Given instruction: Copy out the data below as written; omit any images.

Provided data:
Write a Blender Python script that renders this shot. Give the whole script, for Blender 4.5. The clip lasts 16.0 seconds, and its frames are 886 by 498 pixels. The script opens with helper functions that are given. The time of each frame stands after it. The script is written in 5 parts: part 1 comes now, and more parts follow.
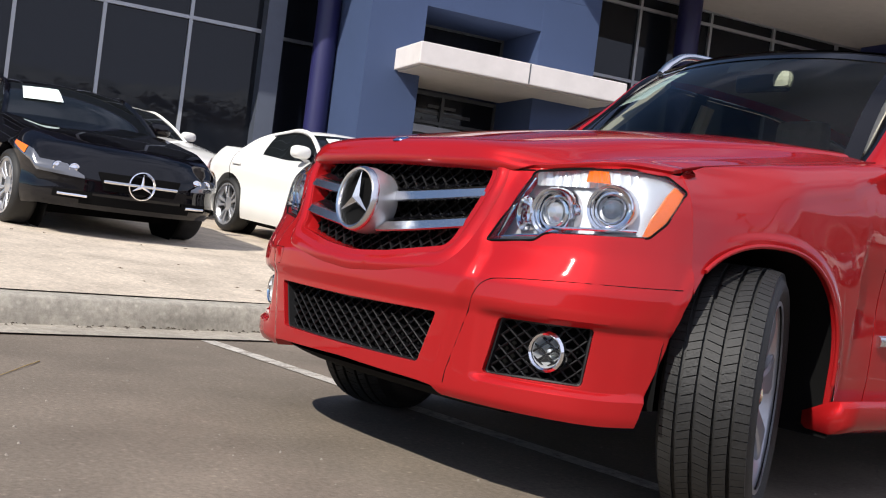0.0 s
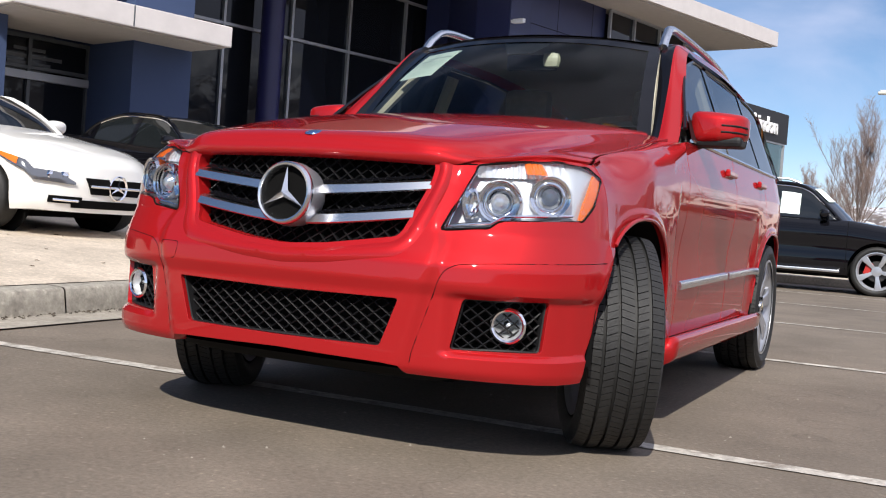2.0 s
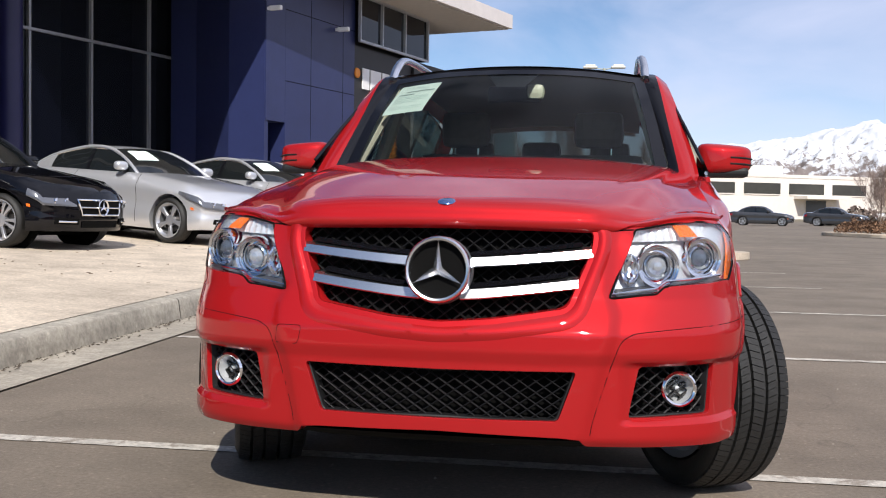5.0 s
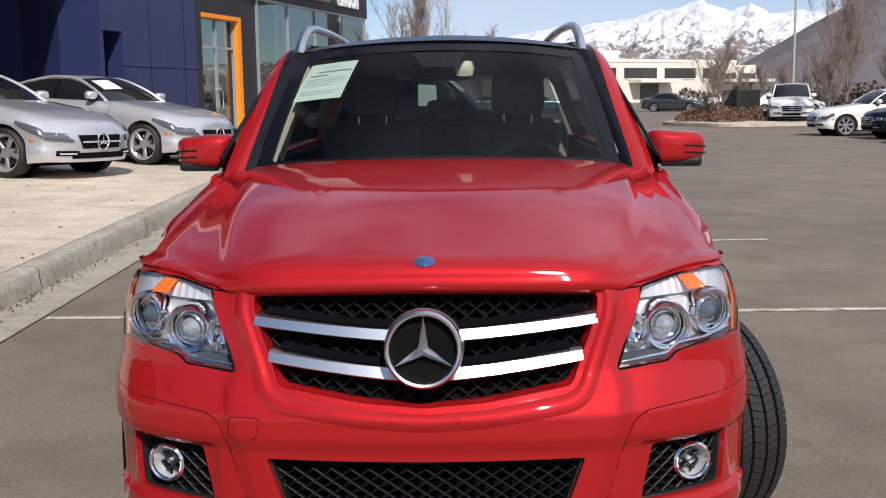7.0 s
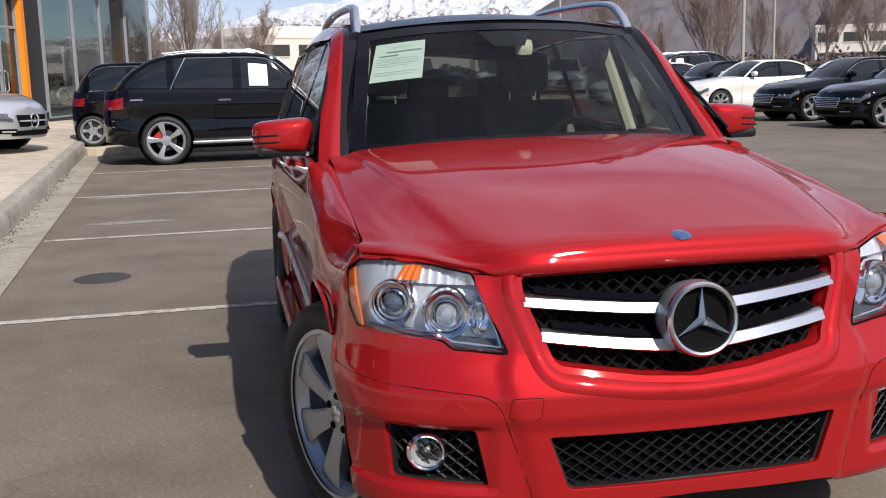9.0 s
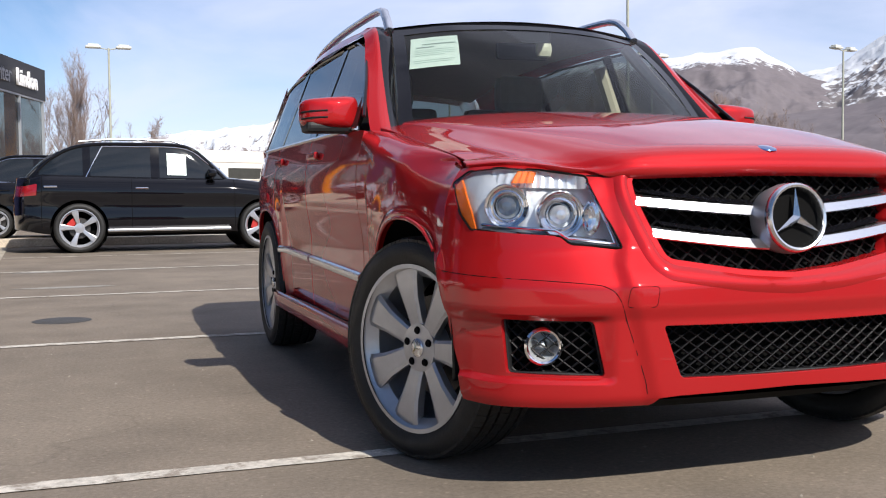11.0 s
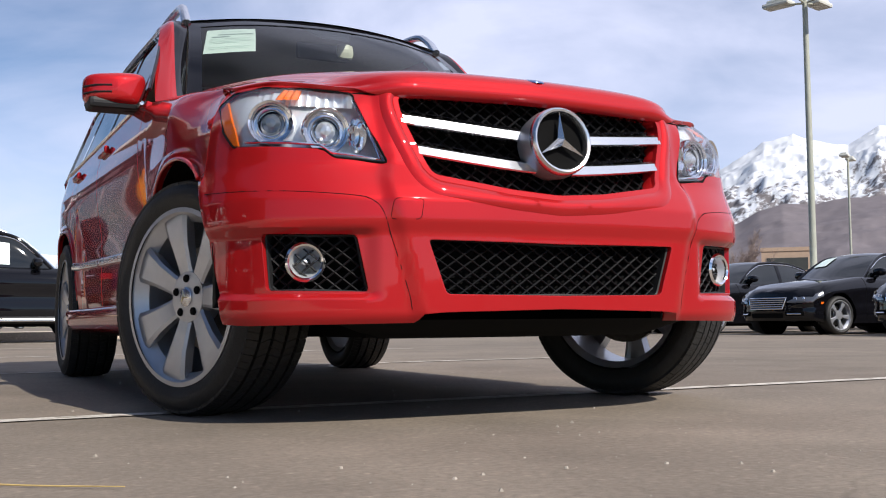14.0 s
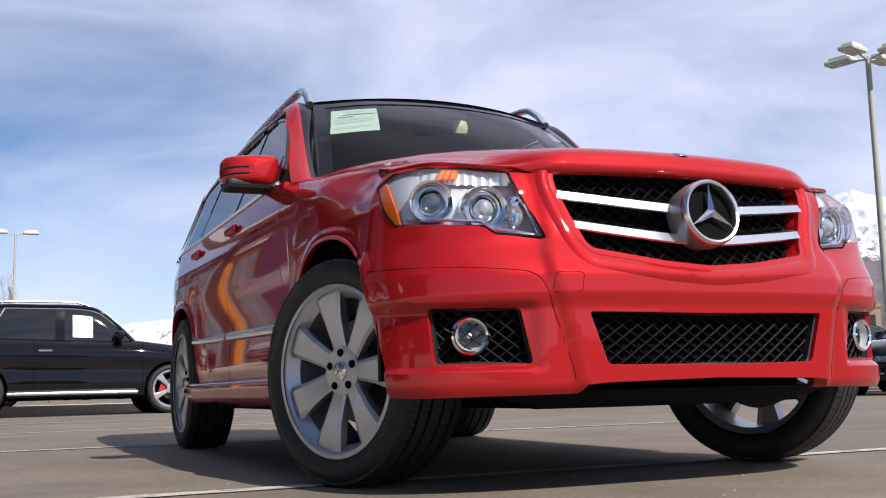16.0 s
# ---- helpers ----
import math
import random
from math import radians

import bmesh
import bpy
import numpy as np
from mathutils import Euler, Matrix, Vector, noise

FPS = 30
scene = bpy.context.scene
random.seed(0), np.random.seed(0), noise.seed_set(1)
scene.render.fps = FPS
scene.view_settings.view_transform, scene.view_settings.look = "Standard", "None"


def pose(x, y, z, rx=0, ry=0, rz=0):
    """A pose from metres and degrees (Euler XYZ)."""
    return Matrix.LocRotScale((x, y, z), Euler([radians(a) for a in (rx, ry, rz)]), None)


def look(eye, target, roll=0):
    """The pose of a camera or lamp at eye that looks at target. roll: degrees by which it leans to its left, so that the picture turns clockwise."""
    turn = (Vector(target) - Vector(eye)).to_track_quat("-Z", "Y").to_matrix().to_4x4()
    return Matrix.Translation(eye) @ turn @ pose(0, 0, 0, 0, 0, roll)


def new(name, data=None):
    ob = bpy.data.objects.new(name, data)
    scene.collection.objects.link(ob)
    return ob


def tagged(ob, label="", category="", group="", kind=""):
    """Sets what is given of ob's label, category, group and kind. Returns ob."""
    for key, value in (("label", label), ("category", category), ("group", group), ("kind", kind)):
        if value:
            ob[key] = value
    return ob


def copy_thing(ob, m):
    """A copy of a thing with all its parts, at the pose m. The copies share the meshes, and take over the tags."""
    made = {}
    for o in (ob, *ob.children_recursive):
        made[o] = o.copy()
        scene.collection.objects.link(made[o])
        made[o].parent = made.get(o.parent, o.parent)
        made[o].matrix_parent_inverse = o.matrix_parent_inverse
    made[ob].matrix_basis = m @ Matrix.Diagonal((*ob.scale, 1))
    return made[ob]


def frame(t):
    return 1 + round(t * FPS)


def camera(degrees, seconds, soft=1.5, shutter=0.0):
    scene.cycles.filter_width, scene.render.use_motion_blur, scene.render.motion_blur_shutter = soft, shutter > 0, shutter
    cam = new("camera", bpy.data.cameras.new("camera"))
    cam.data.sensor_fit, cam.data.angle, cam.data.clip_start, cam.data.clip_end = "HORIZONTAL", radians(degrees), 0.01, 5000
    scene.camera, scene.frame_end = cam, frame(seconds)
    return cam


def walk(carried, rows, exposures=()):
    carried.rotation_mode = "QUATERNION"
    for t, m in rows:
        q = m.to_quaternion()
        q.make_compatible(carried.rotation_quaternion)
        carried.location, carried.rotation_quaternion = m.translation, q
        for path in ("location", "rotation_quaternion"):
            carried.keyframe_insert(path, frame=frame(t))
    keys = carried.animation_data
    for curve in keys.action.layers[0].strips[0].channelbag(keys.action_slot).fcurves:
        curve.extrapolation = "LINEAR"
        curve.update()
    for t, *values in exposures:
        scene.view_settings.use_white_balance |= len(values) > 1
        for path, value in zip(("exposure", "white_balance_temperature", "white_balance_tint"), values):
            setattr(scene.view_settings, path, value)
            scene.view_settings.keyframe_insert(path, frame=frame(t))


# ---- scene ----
cam = camera(46.4, 16.0, soft=1.1)
PATH = [
    (0, (2.501, -2.569, 0.682), (0.978, -1.273, 0.667), 7.1),
    (0.5, (2.389, -2.855, 0.679), (1.089, -1.336, 0.631), 7.0),
    (1, (2.197, -3.043, 0.702), (1.036, -1.417, 0.624), 5.0),
    (1.5, (1.973, -3.22, 0.716), (0.964, -1.495, 0.626), 4.6),
    (2, (1.758, -3.439, 0.73), (0.921, -1.624, 0.673), 4.1),
    (2.5, (1.511, -3.593, 0.751), (0.754, -1.743, 0.663), 2.4),
    (3, (1.286, -3.683, 0.768), (0.641, -1.792, 0.677), 2.9),
    (3.5, (1.078, -3.801, 0.787), (0.588, -1.863, 0.713), 1.6),
    (4, (0.87, -3.808, 0.816), (0.469, -1.851, 0.718), 0.6),
    (4.2, (0.771, -3.804, 0.833), (0.400, -1.840, 0.763), 0.8),
    (6.3, (0.240, -3.428, 1.260), (0.077, -1.450, 1.016), -1.9),
    (6.5, (0.214, -3.366, 1.307), (0.102, -1.391, 1.013), -2.4),
    (7, (0.057, -3.257, 1.39), (0.05, -1.279, 1.098), -0.7),
    (7.5, (-0.205, -3.195, 1.429), (-0.063, -1.221, 1.136), -1.7),
    (8, (-0.459, -3.109, 1.439), (-0.179, -1.137, 1.252), -0.7),
    (8.5, (-0.816, -3.096, 1.46), (-0.47, -1.135, 1.269), -0.2),
    (9, (-1.216, -3.141, 1.422), (-0.774, -1.221, 1.079), -1.5),
    (9.2, (-1.346, -3.136, 1.413), (-0.878, -1.221, 1.078), -1.6),
    (11.3, (-1.901, -3.157, 0.749), (-1.199, -1.285, 0.707), -0.2),
    (11.5, (-1.836, -3.135, 0.693), (-1.133, -1.263, 0.692), 0.4),
    (12, (-1.816, -3.12, 0.544), (-1.095, -1.255, 0.585), 0.4),
    (12.5, (-1.688, -3.129, 0.503), (-0.839, -1.322, 0.614), 1.2),
    (13, (-1.606, -3.171, 0.461), (-0.665, -1.41, 0.578), 0.1),
    (13.5, (-1.597, -3.189, 0.362), (-0.64, -1.436, 0.474), -0.3),
    (14, (-1.633, -3.168, 0.278), (-0.701, -1.404, 0.418), -0.5),
    (14.5, (-1.704, -3.151, 0.236), (-0.769, -1.389, 0.387), -1.7),
    (15, (-1.781, -3.126, 0.22), (-0.894, -1.339, 0.366), -1.2),
    (15.5, (-1.861, -3.116, 0.262), (-1.02, -1.317, 0.497), -2.2),
    (16, (-1.925, -3.12, 0.299), (-1.093, -1.321, 0.565), -1.4),
]
walk(cam, [(t, look(eye, target, roll)) for t, eye, target, roll in PATH], exposures=[(0.0, 0.22), (4.2, 0.22), (6.3, 0.00), (8.0, -0.06), (9.0, -0.04), (11.5, 0.36), (12.5, 0.33), (14.0, 0.25), (15.0, 0.32), (16.0, 0.22)])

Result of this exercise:
Write a Blender Python script that renders this shot. Give the whole script, for Blender 4.5. The clip lasts 16.0 seconds, and its frames are 886 by 498 pixels. The script opens with helper functions that are given. The time of each frame stands after it. The script is written in 5 parts: part 1 comes now, and more parts follow.
0.0 s
2.0 s
5.0 s
7.0 s
9.0 s
11.0 s
14.0 s
16.0 s
# ---- helpers ----
import math
import random
from math import radians

import bmesh
import bpy
import numpy as np
from mathutils import Euler, Matrix, Vector, noise

FPS = 30
scene = bpy.context.scene
random.seed(0), np.random.seed(0), noise.seed_set(1)
scene.render.fps = FPS
scene.view_settings.view_transform, scene.view_settings.look = "Standard", "None"


def pose(x, y, z, rx=0, ry=0, rz=0):
    """A pose from metres and degrees (Euler XYZ)."""
    return Matrix.LocRotScale((x, y, z), Euler([radians(a) for a in (rx, ry, rz)]), None)


def look(eye, target, roll=0):
    """The pose of a camera or lamp at eye that looks at target. roll: degrees by which it leans to its left, so that the picture turns clockwise."""
    turn = (Vector(target) - Vector(eye)).to_track_quat("-Z", "Y").to_matrix().to_4x4()
    return Matrix.Translation(eye) @ turn @ pose(0, 0, 0, 0, 0, roll)


def new(name, data=None):
    ob = bpy.data.objects.new(name, data)
    scene.collection.objects.link(ob)
    return ob


def tagged(ob, label="", category="", group="", kind=""):
    """Sets what is given of ob's label, category, group and kind. Returns ob."""
    for key, value in (("label", label), ("category", category), ("group", group), ("kind", kind)):
        if value:
            ob[key] = value
    return ob


def copy_thing(ob, m):
    """A copy of a thing with all its parts, at the pose m. The copies share the meshes, and take over the tags."""
    made = {}
    for o in (ob, *ob.children_recursive):
        made[o] = o.copy()
        scene.collection.objects.link(made[o])
        made[o].parent = made.get(o.parent, o.parent)
        made[o].matrix_parent_inverse = o.matrix_parent_inverse
    made[ob].matrix_basis = m @ Matrix.Diagonal((*ob.scale, 1))
    return made[ob]


def frame(t):
    return 1 + round(t * FPS)


def camera(degrees, seconds, soft=1.5, shutter=0.0):
    scene.cycles.filter_width, scene.render.use_motion_blur, scene.render.motion_blur_shutter = soft, shutter > 0, shutter
    cam = new("camera", bpy.data.cameras.new("camera"))
    cam.data.sensor_fit, cam.data.angle, cam.data.clip_start, cam.data.clip_end = "HORIZONTAL", radians(degrees), 0.01, 5000
    scene.camera, scene.frame_end = cam, frame(seconds)
    return cam


def walk(carried, rows, exposures=()):
    carried.rotation_mode = "QUATERNION"
    for t, m in rows:
        q = m.to_quaternion()
        q.make_compatible(carried.rotation_quaternion)
        carried.location, carried.rotation_quaternion = m.translation, q
        for path in ("location", "rotation_quaternion"):
            carried.keyframe_insert(path, frame=frame(t))
    keys = carried.animation_data
    for curve in keys.action.layers[0].strips[0].channelbag(keys.action_slot).fcurves:
        curve.extrapolation = "LINEAR"
        curve.update()
    for t, *values in exposures:
        scene.view_settings.use_white_balance |= len(values) > 1
        for path, value in zip(("exposure", "white_balance_temperature", "white_balance_tint"), values):
            setattr(scene.view_settings, path, value)
            scene.view_settings.keyframe_insert(path, frame=frame(t))


# ---- scene ----
cam = camera(46.4, 16.0, soft=1.1)
PATH = [
    (0, (2.501, -2.569, 0.682), (0.978, -1.273, 0.667), 7.1),
    (0.5, (2.389, -2.855, 0.679), (1.089, -1.336, 0.631), 7.0),
    (1, (2.197, -3.043, 0.702), (1.036, -1.417, 0.624), 5.0),
    (1.5, (1.973, -3.22, 0.716), (0.964, -1.495, 0.626), 4.6),
    (2, (1.758, -3.439, 0.73), (0.921, -1.624, 0.673), 4.1),
    (2.5, (1.511, -3.593, 0.751), (0.754, -1.743, 0.663), 2.4),
    (3, (1.286, -3.683, 0.768), (0.641, -1.792, 0.677), 2.9),
    (3.5, (1.078, -3.801, 0.787), (0.588, -1.863, 0.713), 1.6),
    (4, (0.87, -3.808, 0.816), (0.469, -1.851, 0.718), 0.6),
    (4.2, (0.771, -3.804, 0.833), (0.400, -1.840, 0.763), 0.8),
    (6.3, (0.240, -3.428, 1.260), (0.077, -1.450, 1.016), -1.9),
    (6.5, (0.214, -3.366, 1.307), (0.102, -1.391, 1.013), -2.4),
    (7, (0.057, -3.257, 1.39), (0.05, -1.279, 1.098), -0.7),
    (7.5, (-0.205, -3.195, 1.429), (-0.063, -1.221, 1.136), -1.7),
    (8, (-0.459, -3.109, 1.439), (-0.179, -1.137, 1.252), -0.7),
    (8.5, (-0.816, -3.096, 1.46), (-0.47, -1.135, 1.269), -0.2),
    (9, (-1.216, -3.141, 1.422), (-0.774, -1.221, 1.079), -1.5),
    (9.2, (-1.346, -3.136, 1.413), (-0.878, -1.221, 1.078), -1.6),
    (11.3, (-1.901, -3.157, 0.749), (-1.199, -1.285, 0.707), -0.2),
    (11.5, (-1.836, -3.135, 0.693), (-1.133, -1.263, 0.692), 0.4),
    (12, (-1.816, -3.12, 0.544), (-1.095, -1.255, 0.585), 0.4),
    (12.5, (-1.688, -3.129, 0.503), (-0.839, -1.322, 0.614), 1.2),
    (13, (-1.606, -3.171, 0.461), (-0.665, -1.41, 0.578), 0.1),
    (13.5, (-1.597, -3.189, 0.362), (-0.64, -1.436, 0.474), -0.3),
    (14, (-1.633, -3.168, 0.278), (-0.701, -1.404, 0.418), -0.5),
    (14.5, (-1.704, -3.151, 0.236), (-0.769, -1.389, 0.387), -1.7),
    (15, (-1.781, -3.126, 0.22), (-0.894, -1.339, 0.366), -1.2),
    (15.5, (-1.861, -3.116, 0.262), (-1.02, -1.317, 0.497), -2.2),
    (16, (-1.925, -3.12, 0.299), (-1.093, -1.321, 0.565), -1.4),
]
walk(cam, [(t, look(eye, target, roll)) for t, eye, target, roll in PATH], exposures=[(0.0, 0.22), (4.2, 0.22), (6.3, 0.00), (8.0, -0.06), (9.0, -0.04), (11.5, 0.36), (12.5, 0.33), (14.0, 0.25), (15.0, 0.32), (16.0, 0.22)])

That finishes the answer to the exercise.